⟨

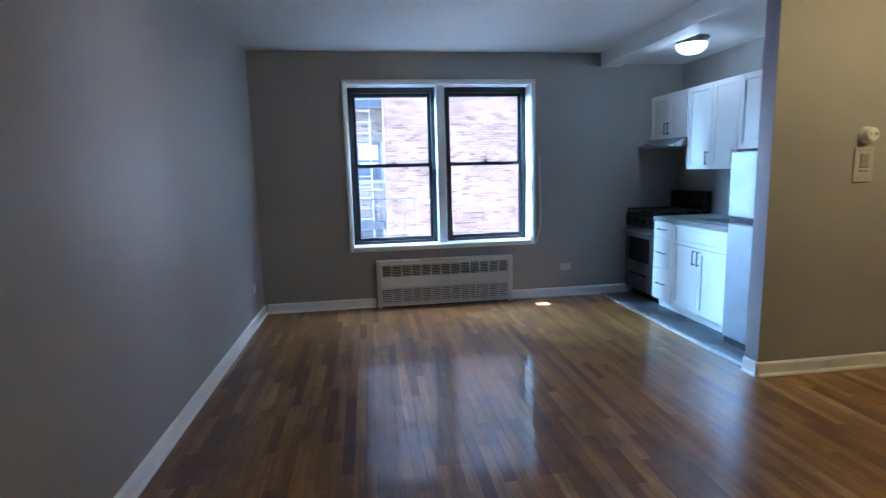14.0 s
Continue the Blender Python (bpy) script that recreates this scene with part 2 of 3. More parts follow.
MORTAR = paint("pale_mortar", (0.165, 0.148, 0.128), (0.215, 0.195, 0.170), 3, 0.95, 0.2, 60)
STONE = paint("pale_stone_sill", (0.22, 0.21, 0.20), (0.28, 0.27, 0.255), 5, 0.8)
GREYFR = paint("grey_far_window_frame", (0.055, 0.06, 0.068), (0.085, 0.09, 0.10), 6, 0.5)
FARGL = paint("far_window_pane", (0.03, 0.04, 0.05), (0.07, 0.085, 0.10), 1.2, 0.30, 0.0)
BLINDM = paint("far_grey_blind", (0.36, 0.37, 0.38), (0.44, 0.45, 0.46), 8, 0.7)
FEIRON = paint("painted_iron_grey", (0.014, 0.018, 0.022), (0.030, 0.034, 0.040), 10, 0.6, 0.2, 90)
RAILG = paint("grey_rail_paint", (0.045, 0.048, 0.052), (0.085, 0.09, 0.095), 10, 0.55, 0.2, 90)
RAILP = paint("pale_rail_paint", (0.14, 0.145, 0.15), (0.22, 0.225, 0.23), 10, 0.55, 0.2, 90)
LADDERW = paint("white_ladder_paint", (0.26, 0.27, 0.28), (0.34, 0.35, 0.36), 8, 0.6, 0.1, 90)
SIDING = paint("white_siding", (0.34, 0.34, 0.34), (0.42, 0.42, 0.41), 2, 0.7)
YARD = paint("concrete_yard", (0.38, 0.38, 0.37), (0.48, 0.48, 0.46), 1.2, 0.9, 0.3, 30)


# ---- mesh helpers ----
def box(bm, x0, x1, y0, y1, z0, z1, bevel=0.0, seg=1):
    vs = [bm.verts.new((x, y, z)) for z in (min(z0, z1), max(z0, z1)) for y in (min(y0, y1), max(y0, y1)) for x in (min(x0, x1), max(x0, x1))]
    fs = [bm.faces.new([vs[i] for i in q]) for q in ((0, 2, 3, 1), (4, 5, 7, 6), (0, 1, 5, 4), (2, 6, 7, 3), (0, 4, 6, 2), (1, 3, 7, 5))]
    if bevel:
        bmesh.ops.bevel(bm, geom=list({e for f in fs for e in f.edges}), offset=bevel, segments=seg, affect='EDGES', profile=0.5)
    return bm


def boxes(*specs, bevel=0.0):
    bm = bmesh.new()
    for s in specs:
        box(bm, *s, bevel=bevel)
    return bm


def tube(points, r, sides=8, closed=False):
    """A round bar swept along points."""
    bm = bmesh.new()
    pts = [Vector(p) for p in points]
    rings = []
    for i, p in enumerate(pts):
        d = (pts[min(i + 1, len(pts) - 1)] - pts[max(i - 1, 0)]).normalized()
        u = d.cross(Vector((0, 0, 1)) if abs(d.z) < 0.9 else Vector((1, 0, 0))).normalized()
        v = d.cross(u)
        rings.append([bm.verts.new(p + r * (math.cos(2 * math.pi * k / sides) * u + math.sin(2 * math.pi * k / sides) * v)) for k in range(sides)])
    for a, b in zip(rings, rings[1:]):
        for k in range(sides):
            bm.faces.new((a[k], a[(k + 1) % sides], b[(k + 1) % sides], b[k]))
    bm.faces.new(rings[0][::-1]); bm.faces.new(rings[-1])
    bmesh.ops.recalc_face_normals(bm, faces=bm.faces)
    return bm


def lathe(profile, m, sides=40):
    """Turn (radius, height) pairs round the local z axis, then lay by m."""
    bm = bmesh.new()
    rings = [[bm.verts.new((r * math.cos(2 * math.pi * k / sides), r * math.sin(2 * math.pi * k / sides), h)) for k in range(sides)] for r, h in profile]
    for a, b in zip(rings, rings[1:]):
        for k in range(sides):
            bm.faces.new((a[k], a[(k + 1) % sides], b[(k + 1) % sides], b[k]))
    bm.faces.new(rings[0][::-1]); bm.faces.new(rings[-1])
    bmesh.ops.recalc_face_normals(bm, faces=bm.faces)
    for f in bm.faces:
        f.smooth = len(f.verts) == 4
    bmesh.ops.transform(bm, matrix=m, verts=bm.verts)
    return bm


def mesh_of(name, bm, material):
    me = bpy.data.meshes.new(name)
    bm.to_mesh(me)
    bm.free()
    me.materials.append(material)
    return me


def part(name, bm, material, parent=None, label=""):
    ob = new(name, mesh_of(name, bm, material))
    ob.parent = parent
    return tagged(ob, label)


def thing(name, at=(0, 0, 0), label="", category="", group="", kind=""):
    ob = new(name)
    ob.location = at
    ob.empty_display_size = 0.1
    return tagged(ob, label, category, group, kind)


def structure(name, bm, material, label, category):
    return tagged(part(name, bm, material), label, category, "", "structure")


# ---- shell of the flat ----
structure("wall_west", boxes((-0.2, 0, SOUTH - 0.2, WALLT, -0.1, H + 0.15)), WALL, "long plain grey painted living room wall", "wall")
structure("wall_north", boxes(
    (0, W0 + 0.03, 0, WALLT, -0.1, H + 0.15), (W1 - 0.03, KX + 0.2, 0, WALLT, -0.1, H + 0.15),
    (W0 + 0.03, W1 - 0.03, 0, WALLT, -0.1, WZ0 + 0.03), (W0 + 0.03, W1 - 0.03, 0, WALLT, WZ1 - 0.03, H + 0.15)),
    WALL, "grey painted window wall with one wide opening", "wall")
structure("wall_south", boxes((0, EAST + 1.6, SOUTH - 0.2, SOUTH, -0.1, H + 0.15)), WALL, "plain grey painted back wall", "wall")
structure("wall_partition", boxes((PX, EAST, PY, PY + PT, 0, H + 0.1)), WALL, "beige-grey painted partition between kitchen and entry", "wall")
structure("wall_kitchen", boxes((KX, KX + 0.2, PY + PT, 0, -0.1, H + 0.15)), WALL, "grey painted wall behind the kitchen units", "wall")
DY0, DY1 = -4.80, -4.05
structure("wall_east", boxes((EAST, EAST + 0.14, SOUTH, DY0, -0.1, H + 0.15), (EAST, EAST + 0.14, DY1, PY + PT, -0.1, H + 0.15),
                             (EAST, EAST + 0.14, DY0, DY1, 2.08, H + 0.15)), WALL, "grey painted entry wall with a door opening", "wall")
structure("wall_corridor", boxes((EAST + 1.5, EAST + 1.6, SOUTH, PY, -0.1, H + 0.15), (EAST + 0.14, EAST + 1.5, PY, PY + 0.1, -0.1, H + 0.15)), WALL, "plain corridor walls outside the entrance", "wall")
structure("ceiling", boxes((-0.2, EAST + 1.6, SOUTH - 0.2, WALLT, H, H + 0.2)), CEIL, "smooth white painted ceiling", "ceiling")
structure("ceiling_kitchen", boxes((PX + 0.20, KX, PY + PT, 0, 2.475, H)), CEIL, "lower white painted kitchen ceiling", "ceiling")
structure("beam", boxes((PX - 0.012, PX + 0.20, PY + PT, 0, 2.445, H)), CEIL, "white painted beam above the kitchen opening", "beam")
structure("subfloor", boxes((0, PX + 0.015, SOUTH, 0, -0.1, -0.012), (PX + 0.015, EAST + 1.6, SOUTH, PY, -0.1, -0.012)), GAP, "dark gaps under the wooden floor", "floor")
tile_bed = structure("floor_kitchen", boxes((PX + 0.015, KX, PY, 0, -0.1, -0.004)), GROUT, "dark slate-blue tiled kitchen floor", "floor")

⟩

### Task goal
Reproduce the material above in full and without alteration, but skip all pictures.

### Task answer
14.0 s
Continue the Blender Python (bpy) script that recreates this scene with part 2 of 3. More parts follow.
MORTAR = paint("pale_mortar", (0.165, 0.148, 0.128), (0.215, 0.195, 0.170), 3, 0.95, 0.2, 60)
STONE = paint("pale_stone_sill", (0.22, 0.21, 0.20), (0.28, 0.27, 0.255), 5, 0.8)
GREYFR = paint("grey_far_window_frame", (0.055, 0.06, 0.068), (0.085, 0.09, 0.10), 6, 0.5)
FARGL = paint("far_window_pane", (0.03, 0.04, 0.05), (0.07, 0.085, 0.10), 1.2, 0.30, 0.0)
BLINDM = paint("far_grey_blind", (0.36, 0.37, 0.38), (0.44, 0.45, 0.46), 8, 0.7)
FEIRON = paint("painted_iron_grey", (0.014, 0.018, 0.022), (0.030, 0.034, 0.040), 10, 0.6, 0.2, 90)
RAILG = paint("grey_rail_paint", (0.045, 0.048, 0.052), (0.085, 0.09, 0.095), 10, 0.55, 0.2, 90)
RAILP = paint("pale_rail_paint", (0.14, 0.145, 0.15), (0.22, 0.225, 0.23), 10, 0.55, 0.2, 90)
LADDERW = paint("white_ladder_paint", (0.26, 0.27, 0.28), (0.34, 0.35, 0.36), 8, 0.6, 0.1, 90)
SIDING = paint("white_siding", (0.34, 0.34, 0.34), (0.42, 0.42, 0.41), 2, 0.7)
YARD = paint("concrete_yard", (0.38, 0.38, 0.37), (0.48, 0.48, 0.46), 1.2, 0.9, 0.3, 30)


# ---- mesh helpers ----
def box(bm, x0, x1, y0, y1, z0, z1, bevel=0.0, seg=1):
    vs = [bm.verts.new((x, y, z)) for z in (min(z0, z1), max(z0, z1)) for y in (min(y0, y1), max(y0, y1)) for x in (min(x0, x1), max(x0, x1))]
    fs = [bm.faces.new([vs[i] for i in q]) for q in ((0, 2, 3, 1), (4, 5, 7, 6), (0, 1, 5, 4), (2, 6, 7, 3), (0, 4, 6, 2), (1, 3, 7, 5))]
    if bevel:
        bmesh.ops.bevel(bm, geom=list({e for f in fs for e in f.edges}), offset=bevel, segments=seg, affect='EDGES', profile=0.5)
    return bm


def boxes(*specs, bevel=0.0):
    bm = bmesh.new()
    for s in specs:
        box(bm, *s, bevel=bevel)
    return bm


def tube(points, r, sides=8, closed=False):
    """A round bar swept along points."""
    bm = bmesh.new()
    pts = [Vector(p) for p in points]
    rings = []
    for i, p in enumerate(pts):
        d = (pts[min(i + 1, len(pts) - 1)] - pts[max(i - 1, 0)]).normalized()
        u = d.cross(Vector((0, 0, 1)) if abs(d.z) < 0.9 else Vector((1, 0, 0))).normalized()
        v = d.cross(u)
        rings.append([bm.verts.new(p + r * (math.cos(2 * math.pi * k / sides) * u + math.sin(2 * math.pi * k / sides) * v)) for k in range(sides)])
    for a, b in zip(rings, rings[1:]):
        for k in range(sides):
            bm.faces.new((a[k], a[(k + 1) % sides], b[(k + 1) % sides], b[k]))
    bm.faces.new(rings[0][::-1]); bm.faces.new(rings[-1])
    bmesh.ops.recalc_face_normals(bm, faces=bm.faces)
    return bm


def lathe(profile, m, sides=40):
    """Turn (radius, height) pairs round the local z axis, then lay by m."""
    bm = bmesh.new()
    rings = [[bm.verts.new((r * math.cos(2 * math.pi * k / sides), r * math.sin(2 * math.pi * k / sides), h)) for k in range(sides)] for r, h in profile]
    for a, b in zip(rings, rings[1:]):
        for k in range(sides):
            bm.faces.new((a[k], a[(k + 1) % sides], b[(k + 1) % sides], b[k]))
    bm.faces.new(rings[0][::-1]); bm.faces.new(rings[-1])
    bmesh.ops.recalc_face_normals(bm, faces=bm.faces)
    for f in bm.faces:
        f.smooth = len(f.verts) == 4
    bmesh.ops.transform(bm, matrix=m, verts=bm.verts)
    return bm


def mesh_of(name, bm, material):
    me = bpy.data.meshes.new(name)
    bm.to_mesh(me)
    bm.free()
    me.materials.append(material)
    return me


def part(name, bm, material, parent=None, label=""):
    ob = new(name, mesh_of(name, bm, material))
    ob.parent = parent
    return tagged(ob, label)


def thing(name, at=(0, 0, 0), label="", category="", group="", kind=""):
    ob = new(name)
    ob.location = at
    ob.empty_display_size = 0.1
    return tagged(ob, label, category, group, kind)


def structure(name, bm, material, label, category):
    return tagged(part(name, bm, material), label, category, "", "structure")


# ---- shell of the flat ----
structure("wall_west", boxes((-0.2, 0, SOUTH - 0.2, WALLT, -0.1, H + 0.15)), WALL, "long plain grey painted living room wall", "wall")
structure("wall_north", boxes(
    (0, W0 + 0.03, 0, WALLT, -0.1, H + 0.15), (W1 - 0.03, KX + 0.2, 0, WALLT, -0.1, H + 0.15),
    (W0 + 0.03, W1 - 0.03, 0, WALLT, -0.1, WZ0 + 0.03), (W0 + 0.03, W1 - 0.03, 0, WALLT, WZ1 - 0.03, H + 0.15)),
    WALL, "grey painted window wall with one wide opening", "wall")
structure("wall_south", boxes((0, EAST + 1.6, SOUTH - 0.2, SOUTH, -0.1, H + 0.15)), WALL, "plain grey painted back wall", "wall")
structure("wall_partition", boxes((PX, EAST, PY, PY + PT, 0, H + 0.1)), WALL, "beige-grey painted partition between kitchen and entry", "wall")
structure("wall_kitchen", boxes((KX, KX + 0.2, PY + PT, 0, -0.1, H + 0.15)), WALL, "grey painted wall behind the kitchen units", "wall")
DY0, DY1 = -4.80, -4.05
structure("wall_east", boxes((EAST, EAST + 0.14, SOUTH, DY0, -0.1, H + 0.15), (EAST, EAST + 0.14, DY1, PY + PT, -0.1, H + 0.15),
                             (EAST, EAST + 0.14, DY0, DY1, 2.08, H + 0.15)), WALL, "grey painted entry wall with a door opening", "wall")
structure("wall_corridor", boxes((EAST + 1.5, EAST + 1.6, SOUTH, PY, -0.1, H + 0.15), (EAST + 0.14, EAST + 1.5, PY, PY + 0.1, -0.1, H + 0.15)), WALL, "plain corridor walls outside the entrance", "wall")
structure("ceiling", boxes((-0.2, EAST + 1.6, SOUTH - 0.2, WALLT, H, H + 0.2)), CEIL, "smooth white painted ceiling", "ceiling")
structure("ceiling_kitchen", boxes((PX + 0.20, KX, PY + PT, 0, 2.475, H)), CEIL, "lower white painted kitchen ceiling", "ceiling")
structure("beam", boxes((PX - 0.012, PX + 0.20, PY + PT, 0, 2.445, H)), CEIL, "white painted beam above the kitchen opening", "beam")
structure("subfloor", boxes((0, PX + 0.015, SOUTH, 0, -0.1, -0.012), (PX + 0.015, EAST + 1.6, SOUTH, PY, -0.1, -0.012)), GAP, "dark gaps under the wooden floor", "floor")
tile_bed = structure("floor_kitchen", boxes((PX + 0.015, KX, PY, 0, -0.1, -0.004)), GROUT, "dark slate-blue tiled kitchen floor", "floor")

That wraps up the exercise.